Beginning with the first line, set down every line through the one containing "# ---- helpers", exactly as it appears, but not the pictures.
— START OF DATA SHOWN —
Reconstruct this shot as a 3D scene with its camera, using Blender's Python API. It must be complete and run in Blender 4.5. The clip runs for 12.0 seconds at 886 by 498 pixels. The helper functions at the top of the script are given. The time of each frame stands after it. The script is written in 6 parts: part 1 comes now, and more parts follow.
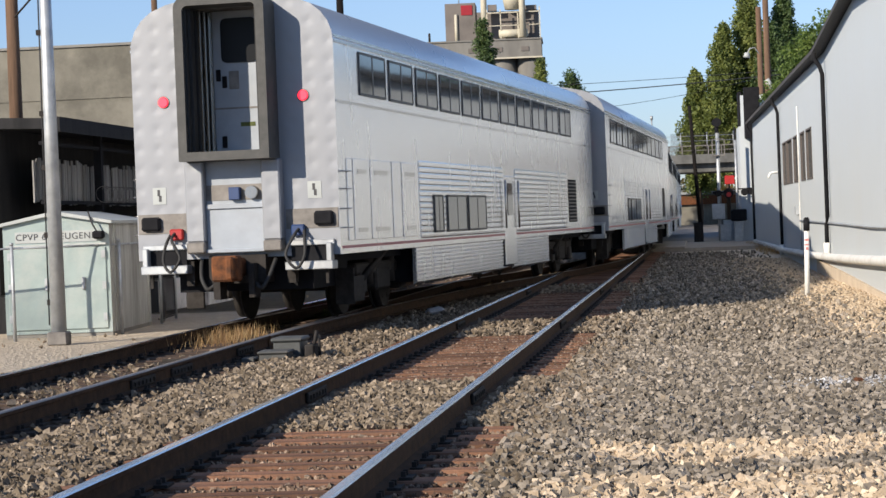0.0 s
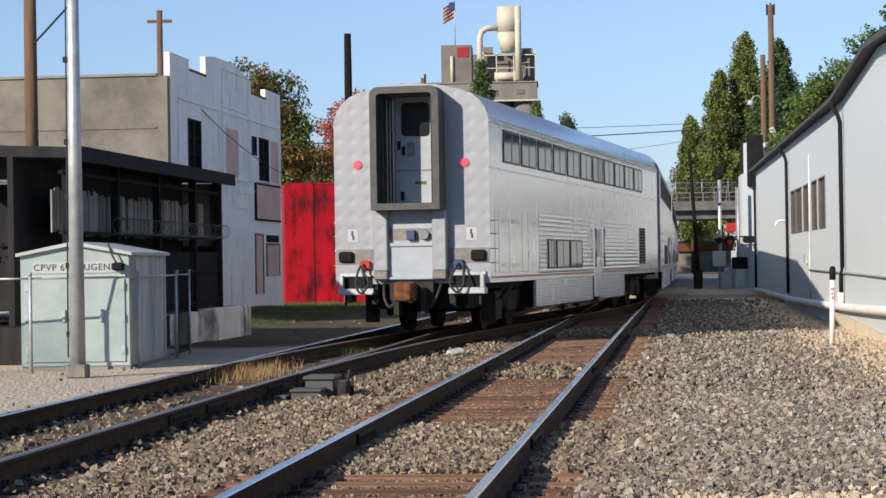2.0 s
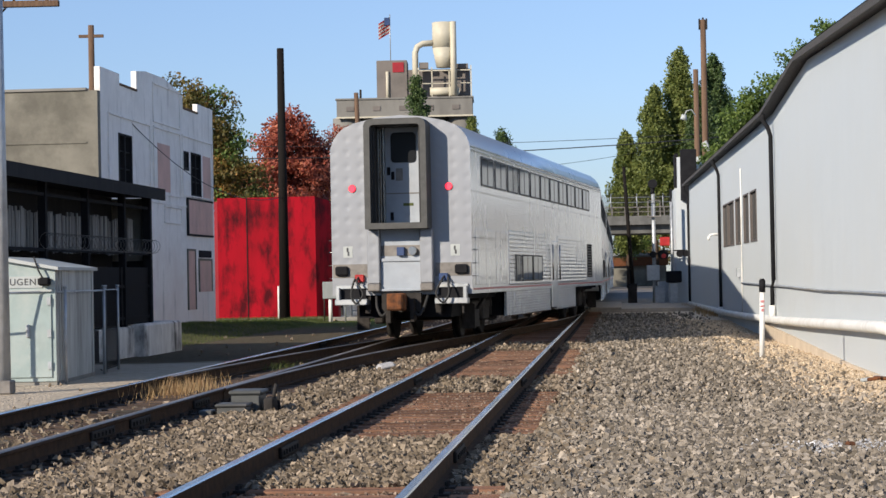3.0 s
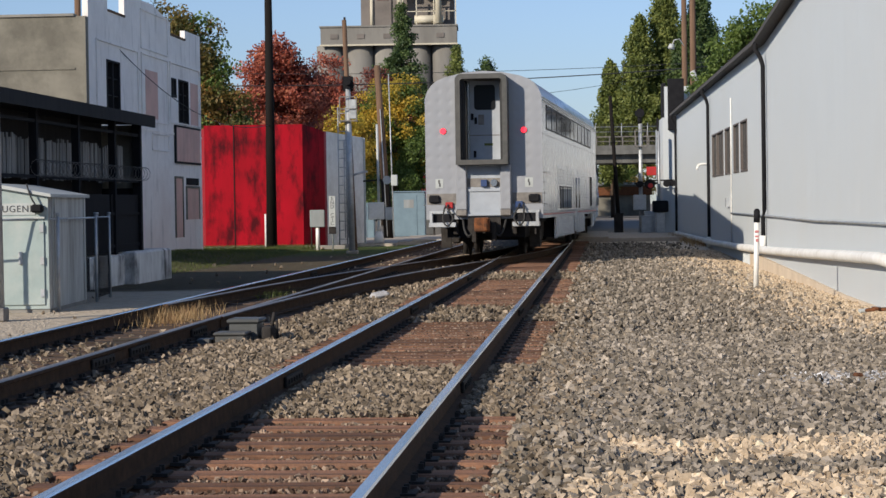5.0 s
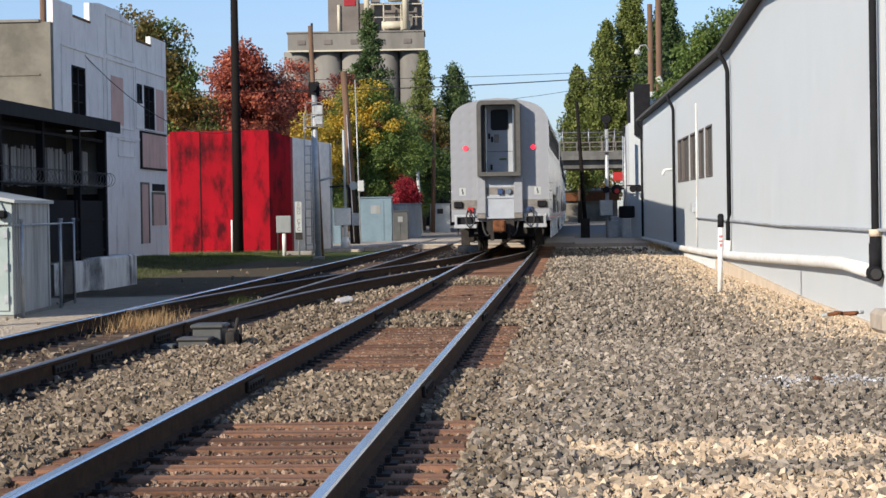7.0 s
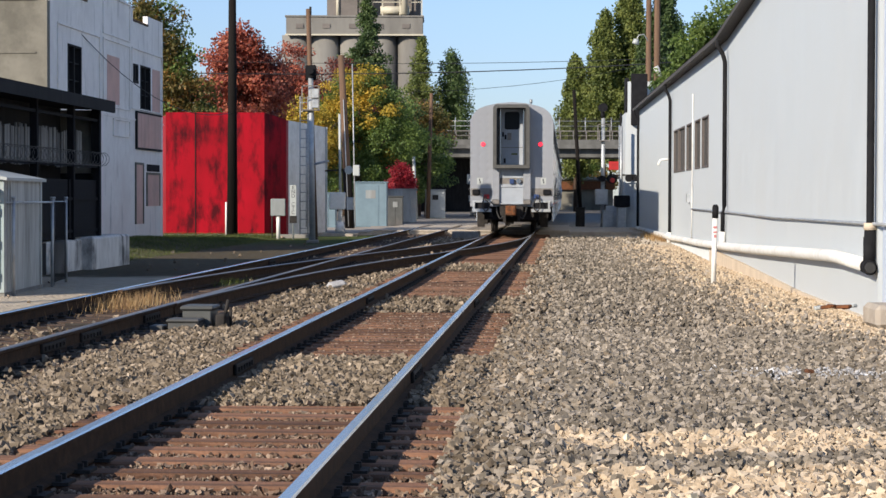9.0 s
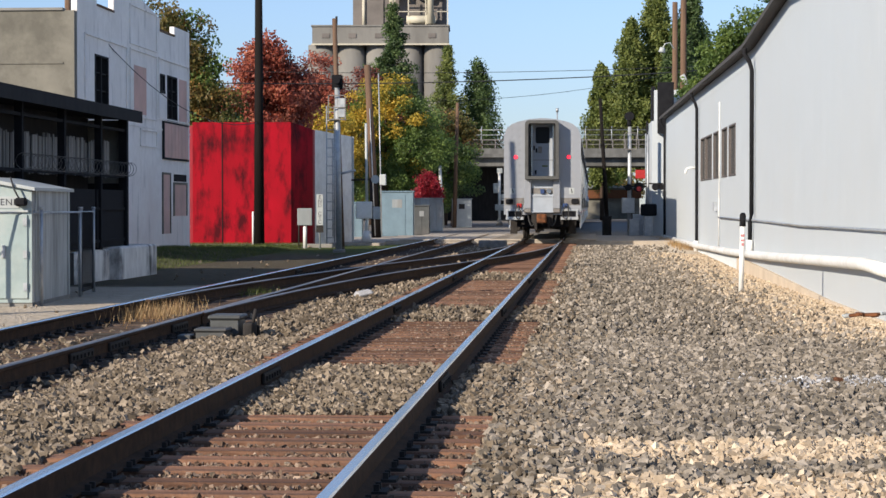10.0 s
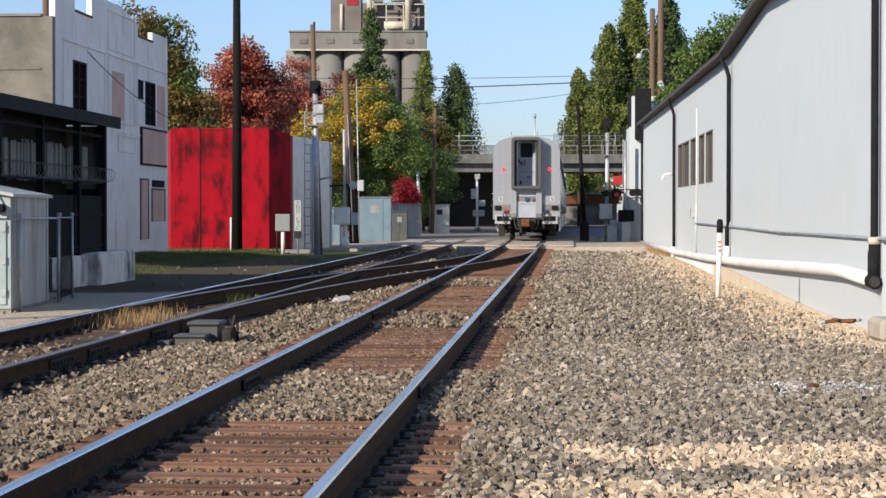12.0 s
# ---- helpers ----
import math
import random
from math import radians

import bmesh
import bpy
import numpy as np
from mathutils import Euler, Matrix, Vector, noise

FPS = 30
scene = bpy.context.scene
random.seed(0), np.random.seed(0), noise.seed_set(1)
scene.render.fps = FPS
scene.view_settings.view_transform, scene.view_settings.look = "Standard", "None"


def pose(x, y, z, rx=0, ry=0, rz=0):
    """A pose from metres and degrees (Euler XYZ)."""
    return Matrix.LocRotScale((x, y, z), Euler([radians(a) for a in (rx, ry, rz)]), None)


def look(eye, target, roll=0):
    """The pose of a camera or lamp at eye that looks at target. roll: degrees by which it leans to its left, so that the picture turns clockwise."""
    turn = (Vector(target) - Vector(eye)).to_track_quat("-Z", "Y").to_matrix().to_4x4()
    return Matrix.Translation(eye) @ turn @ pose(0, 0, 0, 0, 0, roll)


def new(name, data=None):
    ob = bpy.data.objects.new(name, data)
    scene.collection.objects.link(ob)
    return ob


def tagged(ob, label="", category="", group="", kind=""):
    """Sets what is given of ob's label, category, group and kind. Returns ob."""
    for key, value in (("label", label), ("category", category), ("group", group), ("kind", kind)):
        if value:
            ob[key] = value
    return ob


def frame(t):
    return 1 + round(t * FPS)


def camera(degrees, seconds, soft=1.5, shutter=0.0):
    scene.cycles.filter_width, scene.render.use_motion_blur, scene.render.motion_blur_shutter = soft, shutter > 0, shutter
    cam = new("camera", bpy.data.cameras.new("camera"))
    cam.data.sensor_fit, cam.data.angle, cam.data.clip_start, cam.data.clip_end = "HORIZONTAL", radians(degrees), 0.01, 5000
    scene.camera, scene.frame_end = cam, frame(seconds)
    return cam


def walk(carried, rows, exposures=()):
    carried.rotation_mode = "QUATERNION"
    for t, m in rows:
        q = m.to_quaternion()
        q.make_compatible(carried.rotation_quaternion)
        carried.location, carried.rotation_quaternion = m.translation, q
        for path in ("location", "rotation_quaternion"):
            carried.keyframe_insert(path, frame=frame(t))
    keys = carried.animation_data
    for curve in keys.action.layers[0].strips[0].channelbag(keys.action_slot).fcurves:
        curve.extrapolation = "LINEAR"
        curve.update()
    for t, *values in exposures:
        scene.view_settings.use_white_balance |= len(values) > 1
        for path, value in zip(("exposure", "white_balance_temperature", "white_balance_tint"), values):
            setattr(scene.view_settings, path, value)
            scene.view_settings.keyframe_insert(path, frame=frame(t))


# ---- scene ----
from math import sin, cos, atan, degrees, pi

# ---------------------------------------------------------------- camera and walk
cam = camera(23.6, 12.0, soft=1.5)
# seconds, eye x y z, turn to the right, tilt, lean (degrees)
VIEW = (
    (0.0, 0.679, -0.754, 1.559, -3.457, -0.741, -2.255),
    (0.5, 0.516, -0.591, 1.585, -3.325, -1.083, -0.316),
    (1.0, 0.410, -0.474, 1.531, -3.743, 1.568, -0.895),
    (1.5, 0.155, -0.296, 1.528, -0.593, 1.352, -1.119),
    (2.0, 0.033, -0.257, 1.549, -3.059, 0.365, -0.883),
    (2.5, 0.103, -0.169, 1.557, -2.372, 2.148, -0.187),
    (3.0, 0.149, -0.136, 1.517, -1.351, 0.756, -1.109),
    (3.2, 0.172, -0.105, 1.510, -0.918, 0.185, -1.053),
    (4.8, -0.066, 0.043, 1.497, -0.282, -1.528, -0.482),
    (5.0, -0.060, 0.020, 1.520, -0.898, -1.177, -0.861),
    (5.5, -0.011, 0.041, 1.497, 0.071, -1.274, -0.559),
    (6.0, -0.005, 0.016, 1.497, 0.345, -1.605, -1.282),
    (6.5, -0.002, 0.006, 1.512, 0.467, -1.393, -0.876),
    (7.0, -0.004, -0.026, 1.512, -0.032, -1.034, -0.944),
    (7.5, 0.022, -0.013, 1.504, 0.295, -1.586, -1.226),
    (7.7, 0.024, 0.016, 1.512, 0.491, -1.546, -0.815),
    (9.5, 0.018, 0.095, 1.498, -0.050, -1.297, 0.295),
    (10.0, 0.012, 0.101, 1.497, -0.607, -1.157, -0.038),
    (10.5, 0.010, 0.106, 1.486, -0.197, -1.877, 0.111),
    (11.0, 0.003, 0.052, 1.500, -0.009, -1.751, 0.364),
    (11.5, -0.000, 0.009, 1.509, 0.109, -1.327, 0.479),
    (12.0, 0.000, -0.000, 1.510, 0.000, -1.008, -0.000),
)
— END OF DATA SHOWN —
RESULT:
Reconstruct this shot as a 3D scene with its camera, using Blender's Python API. It must be complete and run in Blender 4.5. The clip runs for 12.0 seconds at 886 by 498 pixels. The helper functions at the top of the script are given. The time of each frame stands after it. The script is written in 6 parts: part 1 comes now, and more parts follow.
0.0 s
2.0 s
3.0 s
5.0 s
7.0 s
9.0 s
10.0 s
12.0 s
# ---- helpers ----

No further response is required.